Plate-and-frame pressure filters are conventional devices for oil purification. These systems use filter paper and the pressure generated by an oil pump to force the oil through the filtering medium. This process effectively removes solid impurities and some water, making it a viable option for slightly contaminated oil. However, it requires continuous monitoring and consumes a large amount of filtering material, which can increase operational costs.
Mechanical separation systems, such as oil-water separators or high-speed centrifuges, rely on density differences between oil, water, and impurities. These systems work well for separating large amounts of water from oil, especially when the water content is high. However, they become less effective as the water content decreases and often require extensive maintenance. For this reason, mechanical systems are increasingly being phased out in favor of more advanced technologies.
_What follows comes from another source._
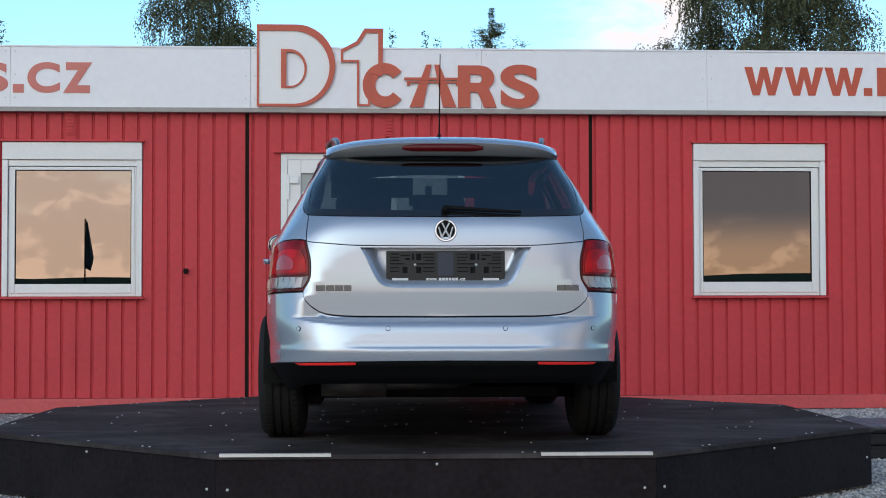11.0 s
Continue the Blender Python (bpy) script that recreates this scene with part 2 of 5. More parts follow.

Oil coalescing filters use coalescing and separation components to remove water and fine impurities. They are efficient in dealing with large amounts of water and achieve acceptable levels of impurity removal. However, their operation may entail considerable costs due to the frequent replacement of filtering elements, which may cost thousands of dollars.
Vacuum oil filtration systems use vacuum dehydration methods to evaporate water while employing fine filtration components to remove impurities. Vacuum filtration provides steady and efficient operation with minimal user intervention, making these systems a popular choice for demanding applications. However, the effectiveness of such systems heavily depends on the design and dimensions of the vacuum separator. Larger vacuum separator areas typically yield better water removal performance, but the overall capacity of the equipment must also align with operational requirements.
The presence of minute solid particles, dissolved gases, and water poses a threat to the dielectric strength of even new insulating liquids, potentially causing malfunction and threatening the entire system. Timely transformer oil filtration is key to maintaining the service life of transformers. By complying with international oil purity standards and employing effective filtration techniques, transformer operators can protect their equipment from the risks posed by oil contamination and ensure stable long-term performance.